Since time immemorial bees have amazed humans with their industriousness but even today their hives withhold precious secrets. Geared with the “Smartula” monitoring system, the scientists of the Gdańsk University of Technology (PG) are now bent on scooping out interesting data from the kingdom of the striped insects.
With the “Smartula” monitoring system co-designed by Tymoteusz Cejrowski of the Department of Electronics, Telecommunication and Computer Sciences of the PG, scientists are able to gather data that are crucial to beekeepers. These are temperature, humidity and frequency of sounds generated inside the hive.
What makes the “Smartula” a particularly desirable monitoring system is that it uses a set of sensors to collect and provide beekeepers with all the vital data without opening up the hive, which is quite detested by its inhabitants.
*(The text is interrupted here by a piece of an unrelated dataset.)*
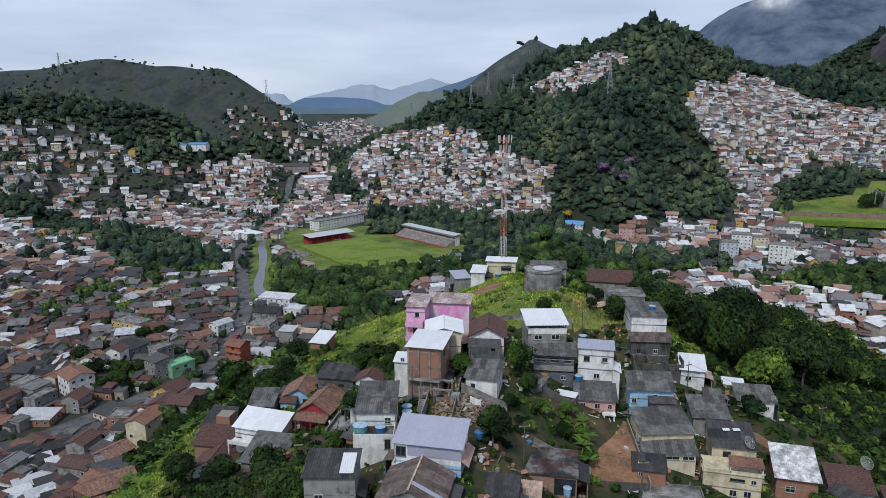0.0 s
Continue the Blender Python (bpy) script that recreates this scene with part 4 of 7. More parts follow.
def door_on(parent, m, w, h, mat):
    v, f = placed(join(box(-w / 2, -0.03, 0, w / 2, 0.05, h)), m)
    d = part_of(parent, "door", v, f, mat)
    v, f = placed(join(box(-w / 2 - 0.08, -0.03, 0, -w / 2, 0.08, h + 0.08), box(w / 2, -0.03, 0, w / 2 + 0.08, 0.08, h + 0.08), box(-w / 2, -0.03, h, w / 2, 0.08, h + 0.08)), m)
    part_of(d, "door_frame", v, f, timber)
    v, f = placed(box(w / 2 - 0.16, 0.05, h * 0.48, w / 2 - 0.08, 0.1, h * 0.52), m)
    part_of(d, "handle", v, f, frame_dark)


def arch_on(parent, m, w, h):
    """A round-headed opening in a wall: dark panel for its shaded recess, raised rim."""
    def ring(half, top, y):
        pts = [(-half, y, -h / 2), (half, y, -h / 2)]
        return pts + [(half * math.cos(a), y, top - w / 2 + half * math.sin(a)) for a in np.linspace(0, math.pi, 9)]
    inner, outer = ring(w / 2, h / 2, -0.1), ring(w / 2 + 0.12, h / 2, -0.1)
    n = len(inner)
    face = part_of(parent, "arched_opening", *placed((ring(w / 2, h / 2, -0.03) + ring(w / 2, h / 2, 0.12), [tuple(range(n)), tuple(range(2 * n - 1, n - 1, -1))] + [(k, k + n, (k + 1) % n + n, (k + 1) % n) for k in range(n)]), m), frame_dark)
    v = outer + inner + [(x, 0.05, z) for x, y, z in outer] + [(x, 0.05, z) for x, y, z in inner]
    f = []
    for k in range(n):
        q = (k + 1) % n
        f += [(k, q, n + q, n + k), (2 * n + q, 2 * n + k, 3 * n + k, 3 * n + q), (q, k, 2 * n + k, 2 * n + q), (n + k, n + q, 3 * n + q, 3 * n + k)]
    part_of(parent, "arch_rim", *placed((v, f), m), white_wall)
    return face


HOUSES = []


def house(label, x, y, yaw, w, d, base, eave, roof="shed", rise=0.9, wall=None, cover_mat=None, over=0.4, windows=(), doors=(), lower=None, split=0.0, foot=3.0, category="house", bands=True):
    """A house at (x, y), its near side towards -y: base and eave heights in world metres. roof: shed (rises to the back), front (rises to the near
    side), gable_x (ridge along its width), gable_y (gable to the near side), flat, none."""
    rng = random.Random(int(x * 131 + y * 17))
    h = eave - base
    top = new("house")
    top.matrix_basis = pose(x, y, base, 0, 0, yaw)
    HOUSES.append((x, y, yaw, w, d))
    wall, cover_mat = wall or white_wall, cover_mat or fibre_roof
    back = {"shed": rise, "front": -rise}.get(roof, 0)
    z0 = -foot
    if lower:
        v, f = box(-w / 2, -d / 2, -foot, w / 2, d / 2, split)
        part_of(top, "lower_wall", v, f, lower)
        z0 = split
    if roof in ("gable_x", "gable_y"):
        if roof == "gable_x":
            v, f = house_body(w, d, h, rise, -z0)
        else:
            v, f = house_body(d, w, h, rise, -z0)
            v = [(q, -p, z) for p, q, z in v]
    else:
        v, f = box(-w / 2, -d / 2, z0, w / 2, d / 2, h)
        v = [(p, q, z + (back if (q > 0 and z > 0.5 * h) else 0)) for p, q, z in v]
    part_of(top, "wall", v, f, wall)
    if bands and h > 4:
        v, f = join(*[box(-w / 2 - 0.04, -d / 2 - 0.04, z - 0.1, w / 2 + 0.04, d / 2 + 0.04, z + 0.1) for z in np.arange(2.75, h - 0.8, 2.75)])
        part_of(top, "floor_band", v, f, concrete)
    tiled = cover_mat in (clay_tiles, dark_tiles, red_tiles)
    lay = tile_slope if tiled else sheet_slope
    a, b = w / 2 + over, d / 2 + over
    if roof in ("shed", "front"):
        s = back / d
        lo, hi = h - s * over + 0.06, h + back + s * over + 0.06
        if roof == "shed":
            lay(top, (-a, -b, lo), (a, -b, lo), (0, 2 * b, hi - lo), cover_mat, rng)
        else:
            lay(top, (a, b, hi), (-a, b, hi), (0, -2 * b, lo - hi), cover_mat, rng)
    elif roof == "gable_x":
        s = rise / (d / 2)
        lo, hi = h - s * over + 0.06, h + rise + 0.06
        lay(top, (-a, -b, lo), (a, -b, lo), (0, b, hi - lo), cover_mat, rng)
        lay(top, (a, b, lo), (-a, b, lo), (0, -b, hi - lo), cover_mat, rng)
        ridge_cap(top, (-a, 0, hi + 0.08), (a, 0, hi + 0.08), cover_mat)
    elif roof == "gable_y":
        s = rise / (w / 2)
        lo, hi = h - s * over + 0.06, h + rise + 0.06
        lay(top, (-a, b, lo), (-a, -b, lo), (a, 0, hi - lo), cover_mat, rng)
        lay(top, (a, -b, lo), (a, b, lo), (-a, 0, hi - lo), cover_mat, rng)
        ridge_cap(top, (0, -b, hi + 0.08), (0, b, hi + 0.08), cover_mat)
    elif roof == "flat":
        v, f = flat_roof(w, d, h, 0.45)
        part_of(top, "roof_slab", v, f, cover_mat if cover_mat not in (fibre_roof,) else concrete)
    for face, u, z, ww, wh in windows:
        window_on(top, face_pose(face, w, d, u, z), ww, wh, 1, frame_dark if rng.random() < 0.4 else frame_white)
    for face, u, z, ww, wh, mat in doors:
        door_on(top, face_pose(face, w, d, u, z), ww, wh, mat)
    return tagged(top, label, category, "houses on the hill")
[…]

To continue improving the system, the scientists erected three hives on the PG campus premises. But there is also another purpose for the experiment and that is to compare honey produced by city bees and its rural equivalent.
“It turns out that the honey produced in rural areas is often lacking on the side of quality. The chemicalization of agriculture is very intense and fine particles of organic pollutants are brought with the pollen into the hive, making its way into honey afterwards. Smog, which could possibly pollute honey, does not occur in Gdańsk and that is why we want to check out which type of honey [urban or rural] is of better quality,” said professor Robert Tylingo of the PG Chemistry Department.
The originator of the establishment of the three beehives at the PG premises is 12-year-old Bolek Jacaszek. The hives were designed by his grandfather and the costs of their production were entirely covered by Restudio Jacaszek Architects co-owned by the boy’s father Maciej Jacaszek. The young bee-lover contributed part of his scholarship himself.